WHAT IS ASKED: Pull every line containing "that" out of the material below.

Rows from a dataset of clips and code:

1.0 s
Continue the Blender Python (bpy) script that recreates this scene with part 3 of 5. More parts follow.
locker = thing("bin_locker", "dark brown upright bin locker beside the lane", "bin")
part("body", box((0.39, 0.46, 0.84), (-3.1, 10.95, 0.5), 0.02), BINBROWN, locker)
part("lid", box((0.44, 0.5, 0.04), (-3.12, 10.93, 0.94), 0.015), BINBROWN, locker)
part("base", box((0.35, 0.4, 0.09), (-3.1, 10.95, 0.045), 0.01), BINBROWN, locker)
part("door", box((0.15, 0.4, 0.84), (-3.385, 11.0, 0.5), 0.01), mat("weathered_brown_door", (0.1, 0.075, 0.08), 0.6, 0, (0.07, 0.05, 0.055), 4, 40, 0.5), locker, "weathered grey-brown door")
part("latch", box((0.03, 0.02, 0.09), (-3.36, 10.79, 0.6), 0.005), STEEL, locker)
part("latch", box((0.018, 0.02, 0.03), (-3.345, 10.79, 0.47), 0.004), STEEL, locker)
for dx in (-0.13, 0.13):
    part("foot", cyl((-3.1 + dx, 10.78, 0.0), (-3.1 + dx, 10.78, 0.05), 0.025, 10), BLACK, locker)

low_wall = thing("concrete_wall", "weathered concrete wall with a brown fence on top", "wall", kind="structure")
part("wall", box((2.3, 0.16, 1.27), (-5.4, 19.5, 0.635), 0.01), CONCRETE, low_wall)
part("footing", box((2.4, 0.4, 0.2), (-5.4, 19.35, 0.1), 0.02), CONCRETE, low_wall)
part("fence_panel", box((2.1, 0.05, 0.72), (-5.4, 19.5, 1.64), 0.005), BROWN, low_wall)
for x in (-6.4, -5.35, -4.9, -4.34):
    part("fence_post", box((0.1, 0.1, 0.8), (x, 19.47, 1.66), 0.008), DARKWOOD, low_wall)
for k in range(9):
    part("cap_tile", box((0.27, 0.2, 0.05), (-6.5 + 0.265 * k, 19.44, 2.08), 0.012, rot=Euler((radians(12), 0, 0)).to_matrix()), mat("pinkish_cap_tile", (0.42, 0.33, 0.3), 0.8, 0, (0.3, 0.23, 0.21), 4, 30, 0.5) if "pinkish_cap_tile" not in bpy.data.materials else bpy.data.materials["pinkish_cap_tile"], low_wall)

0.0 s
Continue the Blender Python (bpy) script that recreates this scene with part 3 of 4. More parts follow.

---

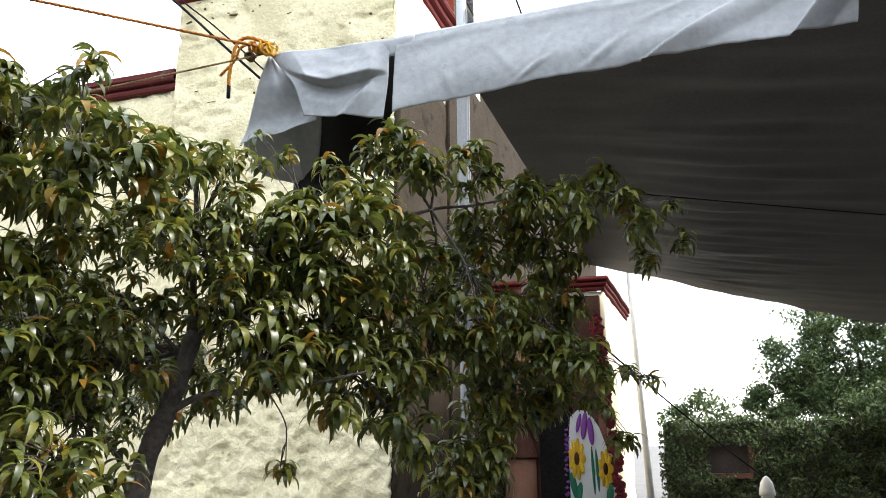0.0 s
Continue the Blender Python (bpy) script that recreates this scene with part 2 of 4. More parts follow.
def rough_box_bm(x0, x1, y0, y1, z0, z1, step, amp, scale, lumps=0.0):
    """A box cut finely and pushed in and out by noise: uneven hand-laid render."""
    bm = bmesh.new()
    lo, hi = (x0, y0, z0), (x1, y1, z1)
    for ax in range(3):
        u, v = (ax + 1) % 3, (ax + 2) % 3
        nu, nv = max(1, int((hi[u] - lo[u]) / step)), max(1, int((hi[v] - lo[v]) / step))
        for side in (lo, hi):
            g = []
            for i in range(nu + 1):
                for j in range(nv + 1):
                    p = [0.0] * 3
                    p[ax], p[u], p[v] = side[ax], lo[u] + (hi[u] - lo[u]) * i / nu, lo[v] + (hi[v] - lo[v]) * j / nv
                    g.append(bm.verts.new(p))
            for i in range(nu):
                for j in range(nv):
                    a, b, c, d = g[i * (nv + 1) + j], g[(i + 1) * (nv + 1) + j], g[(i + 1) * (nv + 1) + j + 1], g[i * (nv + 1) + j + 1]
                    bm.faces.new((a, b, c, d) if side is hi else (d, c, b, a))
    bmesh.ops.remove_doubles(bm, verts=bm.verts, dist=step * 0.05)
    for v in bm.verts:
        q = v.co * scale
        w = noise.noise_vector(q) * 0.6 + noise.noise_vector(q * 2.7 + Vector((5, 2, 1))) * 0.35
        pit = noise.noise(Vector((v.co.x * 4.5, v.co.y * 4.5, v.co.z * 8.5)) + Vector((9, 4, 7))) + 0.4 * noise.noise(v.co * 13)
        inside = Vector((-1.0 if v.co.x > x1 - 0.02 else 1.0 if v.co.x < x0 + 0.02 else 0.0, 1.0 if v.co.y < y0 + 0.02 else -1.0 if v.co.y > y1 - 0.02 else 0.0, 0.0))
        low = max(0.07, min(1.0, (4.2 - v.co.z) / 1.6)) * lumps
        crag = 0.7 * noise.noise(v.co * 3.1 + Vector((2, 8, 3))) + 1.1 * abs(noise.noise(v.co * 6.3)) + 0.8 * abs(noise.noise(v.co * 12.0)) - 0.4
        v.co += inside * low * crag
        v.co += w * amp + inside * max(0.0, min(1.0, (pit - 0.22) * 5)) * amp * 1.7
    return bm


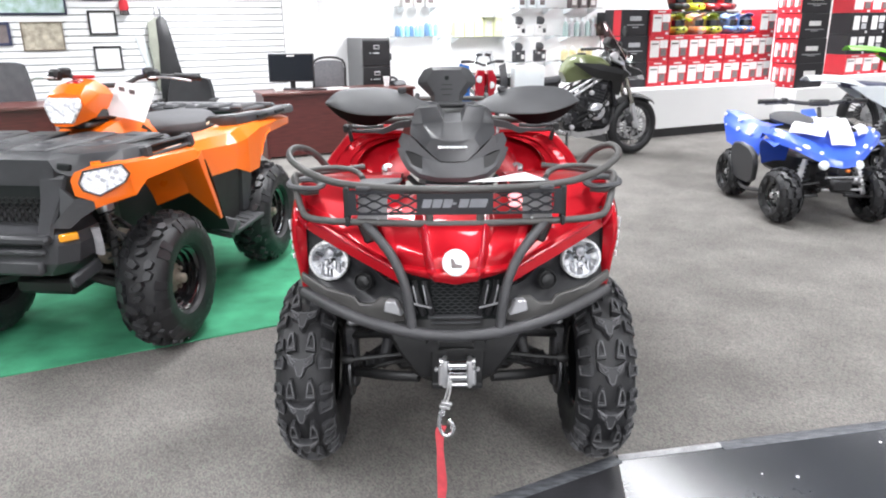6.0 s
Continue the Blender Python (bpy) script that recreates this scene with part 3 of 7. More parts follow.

SOLUTION BELOW:
Continue the Blender Python (bpy) script that recreates this scene with part 3 of 5. More parts follow.
Continue the Blender Python (bpy) script that recreates this scene with part 3 of 4. More parts follow.
Continue the Blender Python (bpy) script that recreates this scene with part 2 of 4. More parts follow.
Continue the Blender Python (bpy) script that recreates this scene with part 3 of 7. More parts follow.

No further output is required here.